CBD shisha bar OK

By Cam Lucadou-Wells

Greater Dandenong councillors have voted for alcohol being served at a shisha lounge in central Dandenong – despite opposing such venues in the recent past.

The venue at 24 Langhorne Street sought an amended permit to add a bar during the same opening hours and for the same number of patrons.

At a council meeting on 15 November, Cr Sean O’Reilly said it was not the role of council to “implement social policy ad hoc” but to assess planning applications “on its merits”.

In opposition, councillor Bob Milkovic was concerned about the mix of younger males, violence and alcohol in the CBD.

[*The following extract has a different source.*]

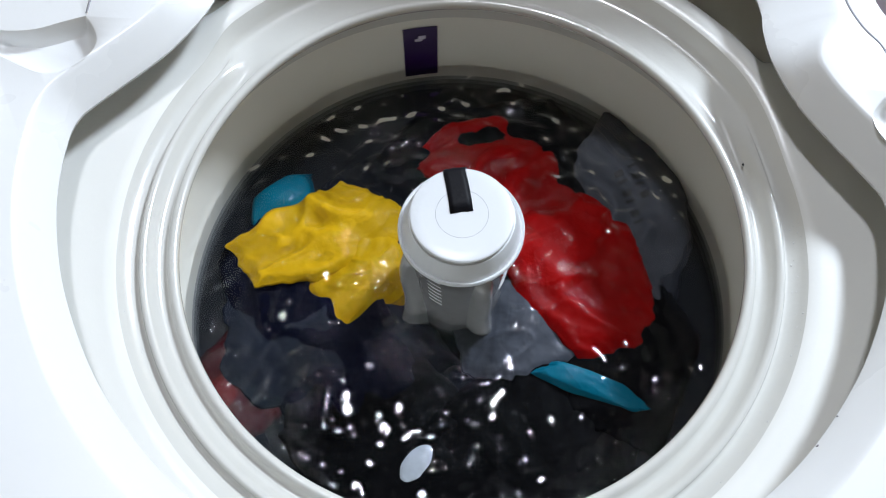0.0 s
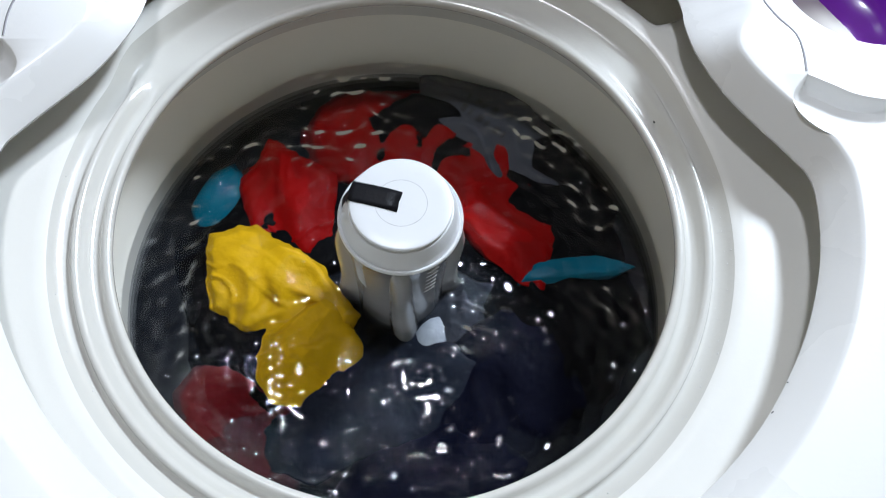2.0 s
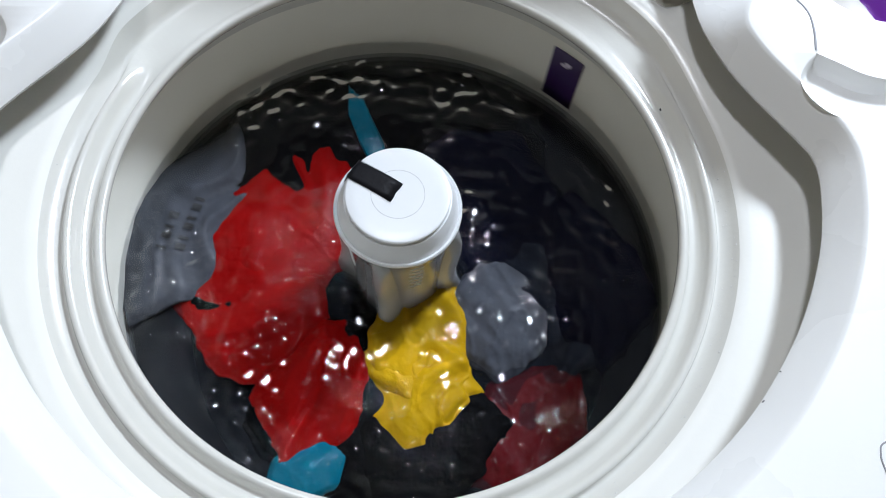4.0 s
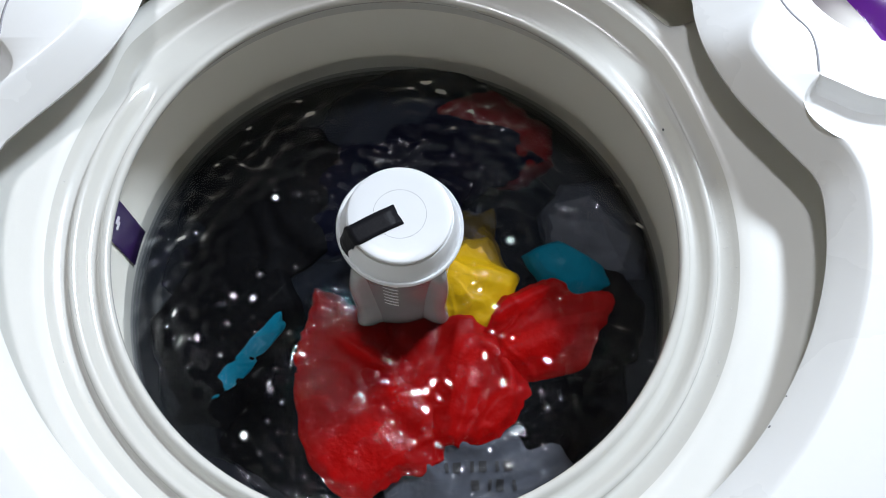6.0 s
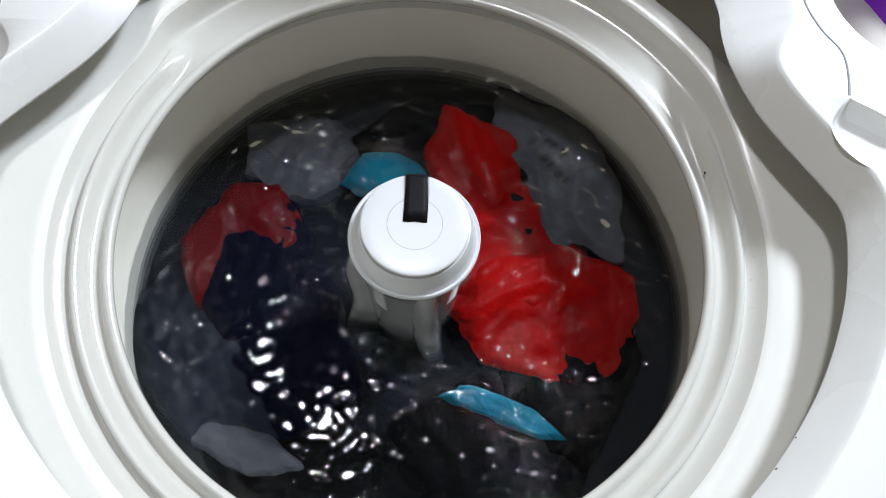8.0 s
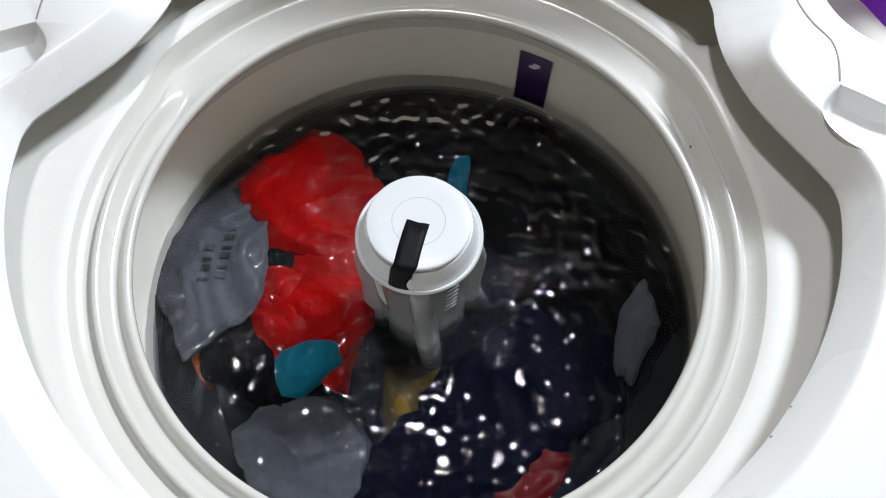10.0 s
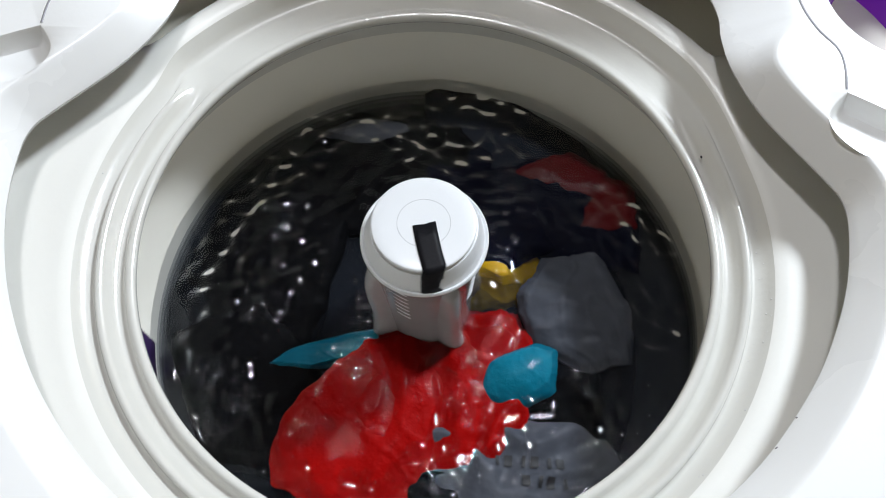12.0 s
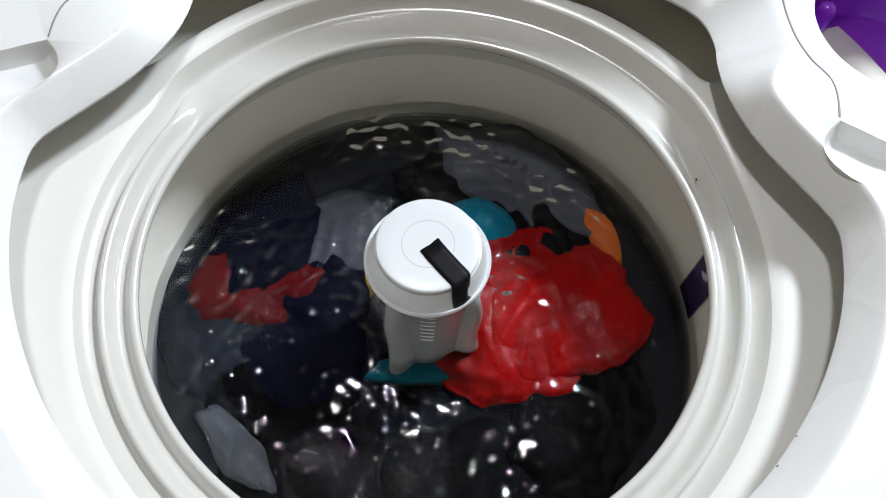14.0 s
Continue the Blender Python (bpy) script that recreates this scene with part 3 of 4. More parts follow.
# ---- what moves ----
def motions():
    agitator_rows = [
        (0, 0, 0, 105), (0.1, -0.0003, -0.0004, 129), (0.2, -0.0006, -0.0007, 91), (0.3, -0.0009, -0.0011, 50), (0.4, -0.0012, -0.0014, -11), (0.5, -0.0015, -0.0018, -45), (0.6, -0.0019, -0.0015, -52),
        (0.7, -0.0023, -0.0012, -14), (0.8, -0.0028, -0.0009, 65), (0.9, -0.0032, -0.0007, 119), (1, -0.0037, -0.0004, 142), (1.1, -0.0031, 0, 130), (1.2, -0.0026, 0.0003, 71), (1.3, -0.0021, 0.0006, 2),
        (1.4, -0.0015, 0.0009, -27), (1.5, -0.001, 0.0013, -29), (1.6, -0.0024, 0.0034, 14), (1.7, -0.0039, 0.0056, 93), (1.8, -0.0053, 0.0077, 151), (1.9, -0.0067, 0.0099, 181), (2, -0.0082, 0.012, 167),
        (2.1, -0.007, 0.0092, 110), (2.2, -0.0059, 0.0064, 51), (2.3, -0.0047, 0.0036, 18), (2.4, -0.0035, 0.0008, 18), (2.5, -0.0024, -0.002, 63), (2.6, -0.0028, -0.0011, 137), (2.7, -0.0032, -0.0001, 203),
        (2.8, -0.0036, 0.0009, 226), (2.9, -0.0041, 0.0019, 213), (3, -0.0045, 0.0029, 152), (3.1, -0.0046, 0.0027, 95), (3.2, -0.0047, 0.0024, 66), (3.3, -0.0048, 0.0021, 70), (3.4, -0.0049, 0.0018, 116),
        (3.5, -0.005, 0.0015, 185), (3.6, -0.0051, 0.0012, 247), (3.7, -0.0052, 0.0009, 271), (3.8, -0.0053, 0.0006, 252), (3.9, -0.0054, 0.0003, 205), (4, -0.0055, 0.0001, 151), (4.1, -0.0057, -0.0002, 116),
        (4.2, -0.0058, -0.0005, 117), (4.3, -0.0059, -0.0008, 162), (4.4, -0.006, -0.0011, 231), (4.5, -0.0061, -0.0014, 292), (4.6, -0.0062, -0.0017, 316), (4.7, -0.0063, -0.002, 297), (4.8, -0.0064, -0.0023, 250),
        (4.9, -0.0065, -0.0025, 196), (5, -0.0066, -0.0028, 161), (5.1, -0.0067, -0.0031, 162), (5.2, -0.0068, -0.0034, 208), (5.3, -0.0069, -0.0037, 281), (5.4, -0.007, -0.004, 336), (5.5, -0.0072, -0.0043, 359),
        (5.6, -0.0073, -0.0026, 335), (5.7, -0.0075, -0.0008, 274), (5.8, -0.0077, 0.0009, 222), (5.9, -0.0079, 0.0026, 201), (6, -0.0081, 0.0043, 210), (6.1, -0.0068, 0.0043, 264), (6.2, -0.0055, 0.0043, 331),
        (6.3, -0.0042, 0.0043, 382), (6.4, -0.0029, 0.0043, 409), (6.5, -0.0015, 0.0043, 385), (6.6, -0.0016, 0.0028, 320), (6.7, -0.0017, 0.0013, 272), (6.8, -0.0018, -0.0002, 251), (6.9, -0.0018, -0.0017, 259),
        (7, -0.0019, -0.0032, 311), (7.1, -0.0011, -0.0029, 384), (7.2, -0.0002, -0.0027, 442), (7.3, 0.0006, -0.0024, 460), (7.4, 0.0015, -0.0022, 436), (7.5, 0.0023, -0.0019, 372), (7.6, 0.0022, -0.0009, 318),
        (7.7, 0.002, 0.0002, 299), (7.8, 0.0019, 0.0012, 315), (7.9, 0.0018, 0.0022, 370), (8, 0.0016, 0.0033, 453), (8.1, 0.0009, 0.0018, 498), (8.2, 0.0001, 0.0004, 525), (8.3, -0.0007, -0.0011, 495),
        (8.4, -0.0014, -0.0026, 433), (8.5, -0.0022, -0.004, 381), (8.6, -0.0019, -0.0042, 357), (8.7, -0.0017, -0.0043, 367), (8.8, -0.0014, -0.0044, 431), (8.9, -0.0012, -0.0046, 497), (9, -0.0009, -0.0047, 551),
        (9.1, -0.0007, -0.0049, 571), (9.2, -0.0004, -0.005, 547), (9.3, -0.0002, -0.0052, 488), (9.4, 0.0001, -0.0053, 430), (9.5, 0.0003, -0.0054, 406), (9.6, 0.0006, -0.0056, 427), (9.7, 0.0008, -0.0057, 480),
        (9.8, 0.0011, -0.0059, 547), (9.9, 0.0013, -0.006, 600), (10, 0.0015, -0.0061, 621), (10.1, 0.0018, -0.0063, 602), (10.2, 0.002, -0.0064, 553), (10.3, 0.0023, -0.0066, 497), (10.4, 0.0025, -0.0067, 461),
        (10.5, 0.0028, -0.0068, 463), (10.6, 0.003, -0.007, 512), (10.7, 0.0033, -0.0071, 587), (10.8, 0.0035, -0.0073, 652), (10.9, 0.0038, -0.0074, 676), (11, 0.004, -0.0076, 658), (11.1, 0.0033, -0.0062, 608),
        (11.2, 0.0025, -0.0049, 554), (11.3, 0.0018, -0.0036, 523), (11.4, 0.001, -0.0023, 524), (11.5, 0.0003, -0.001, 582), (11.6, 0.0009, -0.0012, 646), (11.7, 0.0016, -0.0015, 698), (11.8, 0.0022, -0.0018, 728),
        (11.9, 0.0029, -0.002, 701), (12, 0.0035, -0.0023, 648), (12.1, 0.0033, -0.0028, 602), (12.2, 0.0032, -0.0034, 574), (12.3, 0.003, -0.004, 576), (12.4, 0.0028, -0.0046, 634), (12.5, 0.0027, -0.0051, 706),
        (12.6, 0.0031, -0.0045, 761), (12.7, 0.0036, -0.0039, 791), (12.8, 0.0041, -0.0033, 767), (12.9, 0.0045, -0.0027, 702), (13, 0.005, -0.002, 647), (13.1, 0.0038, -0.0021, 626), (13.2, 0.0025, -0.0022, 635),
        (13.3, 0.0013, -0.0023, 685), (13.4, 0.0001, -0.0024, 764), (13.5, -0.0012, -0.0025, 816), (13.6, -0.0002, -0.0029, 845), (13.7, 0.0007, -0.0033, 819), (13.8, 0.0017, -0.0036, 762), (13.9, 0.0026, -0.004, 702),
        (14, 0.0035, -0.0044, 675),
    ]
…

“We know the problems associated with alcohol in central Dandenong. We don’t need another venue offering alcohol for young males in central Dandenong.

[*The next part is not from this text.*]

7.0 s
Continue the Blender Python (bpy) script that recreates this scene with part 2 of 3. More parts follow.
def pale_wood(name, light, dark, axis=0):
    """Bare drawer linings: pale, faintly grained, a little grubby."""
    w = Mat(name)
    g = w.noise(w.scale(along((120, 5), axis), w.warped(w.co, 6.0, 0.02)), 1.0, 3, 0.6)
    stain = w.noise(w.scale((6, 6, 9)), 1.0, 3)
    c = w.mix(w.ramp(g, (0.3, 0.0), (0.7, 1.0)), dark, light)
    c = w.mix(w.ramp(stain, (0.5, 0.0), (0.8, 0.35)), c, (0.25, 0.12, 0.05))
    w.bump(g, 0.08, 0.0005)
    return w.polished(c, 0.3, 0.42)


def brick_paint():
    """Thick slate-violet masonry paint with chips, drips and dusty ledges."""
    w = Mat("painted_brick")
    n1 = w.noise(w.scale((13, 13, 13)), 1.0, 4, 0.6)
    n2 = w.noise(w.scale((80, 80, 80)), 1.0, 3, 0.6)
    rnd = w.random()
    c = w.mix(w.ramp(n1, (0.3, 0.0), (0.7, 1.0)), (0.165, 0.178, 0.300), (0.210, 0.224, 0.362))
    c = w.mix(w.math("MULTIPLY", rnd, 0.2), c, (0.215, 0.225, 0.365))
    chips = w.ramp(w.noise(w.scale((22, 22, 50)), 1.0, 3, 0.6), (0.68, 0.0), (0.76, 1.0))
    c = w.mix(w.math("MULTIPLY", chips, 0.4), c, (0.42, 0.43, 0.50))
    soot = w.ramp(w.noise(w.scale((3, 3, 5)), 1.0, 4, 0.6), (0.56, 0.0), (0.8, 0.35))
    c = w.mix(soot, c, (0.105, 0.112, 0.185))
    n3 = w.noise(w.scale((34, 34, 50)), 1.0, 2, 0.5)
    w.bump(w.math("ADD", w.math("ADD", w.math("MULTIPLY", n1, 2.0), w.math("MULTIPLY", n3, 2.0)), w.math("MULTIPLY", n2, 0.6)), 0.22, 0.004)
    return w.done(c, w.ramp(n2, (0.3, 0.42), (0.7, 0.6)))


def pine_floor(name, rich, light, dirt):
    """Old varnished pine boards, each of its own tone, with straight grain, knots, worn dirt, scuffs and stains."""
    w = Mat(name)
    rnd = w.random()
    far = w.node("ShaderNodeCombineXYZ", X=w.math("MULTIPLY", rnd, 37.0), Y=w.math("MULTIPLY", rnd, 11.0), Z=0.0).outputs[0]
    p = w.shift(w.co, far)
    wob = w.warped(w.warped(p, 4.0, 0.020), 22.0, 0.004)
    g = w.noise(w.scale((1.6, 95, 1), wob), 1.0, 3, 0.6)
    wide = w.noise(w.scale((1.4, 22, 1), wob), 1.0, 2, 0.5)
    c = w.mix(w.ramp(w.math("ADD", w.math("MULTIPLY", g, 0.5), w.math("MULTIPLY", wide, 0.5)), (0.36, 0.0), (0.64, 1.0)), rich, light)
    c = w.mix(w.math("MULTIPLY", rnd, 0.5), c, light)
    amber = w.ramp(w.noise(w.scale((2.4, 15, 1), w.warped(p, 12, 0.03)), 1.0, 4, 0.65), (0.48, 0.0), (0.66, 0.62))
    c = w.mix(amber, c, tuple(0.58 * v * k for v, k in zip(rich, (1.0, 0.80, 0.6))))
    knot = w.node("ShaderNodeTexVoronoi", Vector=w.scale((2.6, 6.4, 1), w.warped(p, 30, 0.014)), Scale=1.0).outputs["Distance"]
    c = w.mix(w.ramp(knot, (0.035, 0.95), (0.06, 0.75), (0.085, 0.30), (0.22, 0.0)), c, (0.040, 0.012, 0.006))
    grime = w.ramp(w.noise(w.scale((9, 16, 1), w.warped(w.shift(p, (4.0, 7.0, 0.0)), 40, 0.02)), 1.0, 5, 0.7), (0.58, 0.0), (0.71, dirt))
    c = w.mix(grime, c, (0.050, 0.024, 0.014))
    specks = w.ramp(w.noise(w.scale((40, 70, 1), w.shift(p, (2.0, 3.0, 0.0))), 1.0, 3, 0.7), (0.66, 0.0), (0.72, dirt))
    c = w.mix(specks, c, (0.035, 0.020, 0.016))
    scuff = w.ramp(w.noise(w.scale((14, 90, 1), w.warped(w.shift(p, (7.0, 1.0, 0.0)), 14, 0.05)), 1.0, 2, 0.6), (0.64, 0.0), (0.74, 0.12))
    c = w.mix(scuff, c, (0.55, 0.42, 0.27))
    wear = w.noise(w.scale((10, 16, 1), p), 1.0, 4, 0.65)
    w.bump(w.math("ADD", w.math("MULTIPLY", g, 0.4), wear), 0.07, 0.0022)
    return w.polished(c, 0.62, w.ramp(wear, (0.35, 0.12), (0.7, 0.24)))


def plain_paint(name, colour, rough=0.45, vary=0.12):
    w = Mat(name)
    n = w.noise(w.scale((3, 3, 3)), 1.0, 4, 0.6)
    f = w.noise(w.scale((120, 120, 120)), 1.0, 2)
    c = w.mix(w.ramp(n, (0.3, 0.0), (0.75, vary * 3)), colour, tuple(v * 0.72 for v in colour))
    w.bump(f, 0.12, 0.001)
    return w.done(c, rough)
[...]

“If it was a restaurant… that’s another thing.”

The council had recently rejected a rooming house in Dandenong “based on the same fears”, Cr Milkovic said.

A council planning officer’s report stated that the bar complied with planning rules and would “contribute to the vitality of Langhorne Street”.

“The use of the land as a Bar will encourage an increase in the businesses patronage and visitation to the activity centre.”

The venue would have “negligible” impact on alcohol-related harms, with “no adverse community safety implications”, the report stated.

The most likely impacts were noise and patron behaviour, but it was not close to dwellings.

The bar would be required to stop serving alcohol at midnight – an hour before closure – on Friday-Sunday nights to reduce potential alcohol-related issues.

There was a “saturation point” of more than 15 licensed premises within 500 metres but most were less-risky BYO venues, the report stated.

In planning terms, the shisha lounge had to be considered as a “place of assembly”.

“Any potential concerns with the interaction of a shisha lounge and bar cannot be considered, and rather it is the interaction of a place of assembly and bar that can be considered.”

The report stated it was “highly likely” that the Victorian Civil and Administrative Tribunal would issue the amended permit if initially rejected by the council.

In 2020 and 2021, the council opposed two shisha lounge permits on public health and amenity grounds.

But in both cases, VCAT ruled that “public health” grounds were irrelevant.

It was not the role of the planning system to “effectively outlaw” a “legal and legitimate activity” in Greater Dandenong, it stated.

Greater Dandenong Council has lobbied for the regulation of smoking shisha in 2013 and 2015.